- **RECORD EXTRACTS**

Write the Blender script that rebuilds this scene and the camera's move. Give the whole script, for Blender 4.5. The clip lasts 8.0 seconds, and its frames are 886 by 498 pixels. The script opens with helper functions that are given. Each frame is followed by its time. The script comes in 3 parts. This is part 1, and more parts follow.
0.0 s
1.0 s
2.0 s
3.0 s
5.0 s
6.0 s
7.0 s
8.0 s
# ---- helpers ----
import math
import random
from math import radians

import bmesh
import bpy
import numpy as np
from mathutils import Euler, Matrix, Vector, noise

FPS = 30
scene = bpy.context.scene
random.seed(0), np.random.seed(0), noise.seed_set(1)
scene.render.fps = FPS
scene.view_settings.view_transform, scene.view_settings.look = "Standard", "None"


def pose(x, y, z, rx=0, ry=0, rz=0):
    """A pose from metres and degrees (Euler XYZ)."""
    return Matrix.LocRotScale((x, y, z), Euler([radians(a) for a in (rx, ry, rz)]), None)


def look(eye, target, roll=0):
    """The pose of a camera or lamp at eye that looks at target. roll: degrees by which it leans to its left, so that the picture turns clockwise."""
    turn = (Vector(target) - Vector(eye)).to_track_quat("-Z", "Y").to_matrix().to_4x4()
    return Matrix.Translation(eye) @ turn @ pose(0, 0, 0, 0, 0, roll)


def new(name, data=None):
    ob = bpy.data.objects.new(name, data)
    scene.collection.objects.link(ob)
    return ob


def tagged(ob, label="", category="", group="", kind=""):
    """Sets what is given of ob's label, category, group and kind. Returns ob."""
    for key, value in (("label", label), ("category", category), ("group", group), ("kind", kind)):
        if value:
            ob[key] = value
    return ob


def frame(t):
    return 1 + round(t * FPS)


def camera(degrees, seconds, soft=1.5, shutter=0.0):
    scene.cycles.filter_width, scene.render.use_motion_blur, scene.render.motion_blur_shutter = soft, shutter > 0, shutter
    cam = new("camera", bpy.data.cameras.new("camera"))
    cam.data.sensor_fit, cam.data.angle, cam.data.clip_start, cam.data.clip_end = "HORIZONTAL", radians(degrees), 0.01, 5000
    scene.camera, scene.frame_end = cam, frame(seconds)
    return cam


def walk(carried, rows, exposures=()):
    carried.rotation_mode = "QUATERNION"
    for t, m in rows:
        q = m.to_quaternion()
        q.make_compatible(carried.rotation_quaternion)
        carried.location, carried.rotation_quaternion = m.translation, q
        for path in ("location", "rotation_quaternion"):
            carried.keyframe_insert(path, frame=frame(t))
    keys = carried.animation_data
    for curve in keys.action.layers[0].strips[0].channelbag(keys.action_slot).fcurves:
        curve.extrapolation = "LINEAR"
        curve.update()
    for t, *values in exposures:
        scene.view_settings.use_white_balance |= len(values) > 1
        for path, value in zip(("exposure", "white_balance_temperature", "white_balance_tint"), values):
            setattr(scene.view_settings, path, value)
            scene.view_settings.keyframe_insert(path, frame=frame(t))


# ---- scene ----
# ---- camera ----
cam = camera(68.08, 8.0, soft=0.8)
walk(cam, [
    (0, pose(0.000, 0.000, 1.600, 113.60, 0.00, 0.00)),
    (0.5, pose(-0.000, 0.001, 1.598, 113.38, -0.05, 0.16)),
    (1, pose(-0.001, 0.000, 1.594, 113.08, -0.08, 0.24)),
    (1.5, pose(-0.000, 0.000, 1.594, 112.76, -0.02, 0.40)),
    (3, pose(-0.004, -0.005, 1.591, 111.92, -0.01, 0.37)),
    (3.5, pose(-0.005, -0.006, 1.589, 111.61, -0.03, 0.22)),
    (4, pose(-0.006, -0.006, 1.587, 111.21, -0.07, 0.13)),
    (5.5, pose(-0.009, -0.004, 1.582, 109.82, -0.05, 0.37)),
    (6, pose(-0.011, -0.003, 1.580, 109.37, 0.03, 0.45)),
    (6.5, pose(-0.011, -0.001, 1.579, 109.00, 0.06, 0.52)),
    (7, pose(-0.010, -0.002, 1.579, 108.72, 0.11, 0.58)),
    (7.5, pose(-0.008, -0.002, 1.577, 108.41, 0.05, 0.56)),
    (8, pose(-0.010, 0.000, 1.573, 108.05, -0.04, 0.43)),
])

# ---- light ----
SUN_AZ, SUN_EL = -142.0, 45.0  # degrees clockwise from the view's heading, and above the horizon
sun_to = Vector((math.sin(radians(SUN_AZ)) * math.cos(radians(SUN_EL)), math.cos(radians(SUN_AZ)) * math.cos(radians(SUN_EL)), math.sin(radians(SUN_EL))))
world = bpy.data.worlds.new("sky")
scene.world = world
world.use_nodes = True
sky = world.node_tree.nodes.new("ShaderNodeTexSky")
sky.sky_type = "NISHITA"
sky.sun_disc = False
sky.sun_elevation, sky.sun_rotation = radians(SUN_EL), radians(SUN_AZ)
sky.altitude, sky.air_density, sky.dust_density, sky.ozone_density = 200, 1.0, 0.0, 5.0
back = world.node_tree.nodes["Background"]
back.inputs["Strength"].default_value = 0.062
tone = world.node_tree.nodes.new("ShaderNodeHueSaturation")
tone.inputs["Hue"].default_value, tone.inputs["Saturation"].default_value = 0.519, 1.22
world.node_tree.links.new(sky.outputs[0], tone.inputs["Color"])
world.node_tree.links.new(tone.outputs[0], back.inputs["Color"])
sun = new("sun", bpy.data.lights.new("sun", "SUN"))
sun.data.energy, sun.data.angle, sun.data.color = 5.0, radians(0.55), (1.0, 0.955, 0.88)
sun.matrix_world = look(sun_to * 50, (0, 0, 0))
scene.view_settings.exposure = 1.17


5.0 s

- **TASK PROMPT**
Here, the records must be output exactly and in full.

- **ANSWER**
Write the Blender script that rebuilds this scene and the camera's move. Give the whole script, for Blender 4.5. The clip lasts 8.0 seconds, and its frames are 886 by 498 pixels. The script opens with helper functions that are given. Each frame is followed by its time. The script comes in 3 parts. This is part 1, and more parts follow.
0.0 s
1.0 s
2.0 s
3.0 s
5.0 s
6.0 s
7.0 s
8.0 s
# ---- helpers ----
import math
import random
from math import radians

import bmesh
import bpy
import numpy as np
from mathutils import Euler, Matrix, Vector, noise

FPS = 30
scene = bpy.context.scene
random.seed(0), np.random.seed(0), noise.seed_set(1)
scene.render.fps = FPS
scene.view_settings.view_transform, scene.view_settings.look = "Standard", "None"


def pose(x, y, z, rx=0, ry=0, rz=0):
    """A pose from metres and degrees (Euler XYZ)."""
    return Matrix.LocRotScale((x, y, z), Euler([radians(a) for a in (rx, ry, rz)]), None)


def look(eye, target, roll=0):
    """The pose of a camera or lamp at eye that looks at target. roll: degrees by which it leans to its left, so that the picture turns clockwise."""
    turn = (Vector(target) - Vector(eye)).to_track_quat("-Z", "Y").to_matrix().to_4x4()
    return Matrix.Translation(eye) @ turn @ pose(0, 0, 0, 0, 0, roll)


def new(name, data=None):
    ob = bpy.data.objects.new(name, data)
    scene.collection.objects.link(ob)
    return ob


def tagged(ob, label="", category="", group="", kind=""):
    """Sets what is given of ob's label, category, group and kind. Returns ob."""
    for key, value in (("label", label), ("category", category), ("group", group), ("kind", kind)):
        if value:
            ob[key] = value
    return ob


def frame(t):
    return 1 + round(t * FPS)


def camera(degrees, seconds, soft=1.5, shutter=0.0):
    scene.cycles.filter_width, scene.render.use_motion_blur, scene.render.motion_blur_shutter = soft, shutter > 0, shutter
    cam = new("camera", bpy.data.cameras.new("camera"))
    cam.data.sensor_fit, cam.data.angle, cam.data.clip_start, cam.data.clip_end = "HORIZONTAL", radians(degrees), 0.01, 5000
    scene.camera, scene.frame_end = cam, frame(seconds)
    return cam


def walk(carried, rows, exposures=()):
    carried.rotation_mode = "QUATERNION"
    for t, m in rows:
        q = m.to_quaternion()
        q.make_compatible(carried.rotation_quaternion)
        carried.location, carried.rotation_quaternion = m.translation, q
        for path in ("location", "rotation_quaternion"):
            carried.keyframe_insert(path, frame=frame(t))
    keys = carried.animation_data
    for curve in keys.action.layers[0].strips[0].channelbag(keys.action_slot).fcurves:
        curve.extrapolation = "LINEAR"
        curve.update()
    for t, *values in exposures:
        scene.view_settings.use_white_balance |= len(values) > 1
        for path, value in zip(("exposure", "white_balance_temperature", "white_balance_tint"), values):
            setattr(scene.view_settings, path, value)
            scene.view_settings.keyframe_insert(path, frame=frame(t))


# ---- scene ----
# ---- camera ----
cam = camera(68.08, 8.0, soft=0.8)
walk(cam, [
    (0, pose(0.000, 0.000, 1.600, 113.60, 0.00, 0.00)),
    (0.5, pose(-0.000, 0.001, 1.598, 113.38, -0.05, 0.16)),
    (1, pose(-0.001, 0.000, 1.594, 113.08, -0.08, 0.24)),
    (1.5, pose(-0.000, 0.000, 1.594, 112.76, -0.02, 0.40)),
    (3, pose(-0.004, -0.005, 1.591, 111.92, -0.01, 0.37)),
    (3.5, pose(-0.005, -0.006, 1.589, 111.61, -0.03, 0.22)),
    (4, pose(-0.006, -0.006, 1.587, 111.21, -0.07, 0.13)),
    (5.5, pose(-0.009, -0.004, 1.582, 109.82, -0.05, 0.37)),
    (6, pose(-0.011, -0.003, 1.580, 109.37, 0.03, 0.45)),
    (6.5, pose(-0.011, -0.001, 1.579, 109.00, 0.06, 0.52)),
    (7, pose(-0.010, -0.002, 1.579, 108.72, 0.11, 0.58)),
    (7.5, pose(-0.008, -0.002, 1.577, 108.41, 0.05, 0.56)),
    (8, pose(-0.010, 0.000, 1.573, 108.05, -0.04, 0.43)),
])

# ---- light ----
SUN_AZ, SUN_EL = -142.0, 45.0  # degrees clockwise from the view's heading, and above the horizon
sun_to = Vector((math.sin(radians(SUN_AZ)) * math.cos(radians(SUN_EL)), math.cos(radians(SUN_AZ)) * math.cos(radians(SUN_EL)), math.sin(radians(SUN_EL))))
world = bpy.data.worlds.new("sky")
scene.world = world
world.use_nodes = True
sky = world.node_tree.nodes.new("ShaderNodeTexSky")
sky.sky_type = "NISHITA"
sky.sun_disc = False
sky.sun_elevation, sky.sun_rotation = radians(SUN_EL), radians(SUN_AZ)
sky.altitude, sky.air_density, sky.dust_density, sky.ozone_density = 200, 1.0, 0.0, 5.0
back = world.node_tree.nodes["Background"]
back.inputs["Strength"].default_value = 0.062
tone = world.node_tree.nodes.new("ShaderNodeHueSaturation")
tone.inputs["Hue"].default_value, tone.inputs["Saturation"].default_value = 0.519, 1.22
world.node_tree.links.new(sky.outputs[0], tone.inputs["Color"])
world.node_tree.links.new(tone.outputs[0], back.inputs["Color"])
sun = new("sun", bpy.data.lights.new("sun", "SUN"))
sun.data.energy, sun.data.angle, sun.data.color = 5.0, radians(0.55), (1.0, 0.955, 0.88)
sun.matrix_world = look(sun_to * 50, (0, 0, 0))
scene.view_settings.exposure = 1.17


5.0 s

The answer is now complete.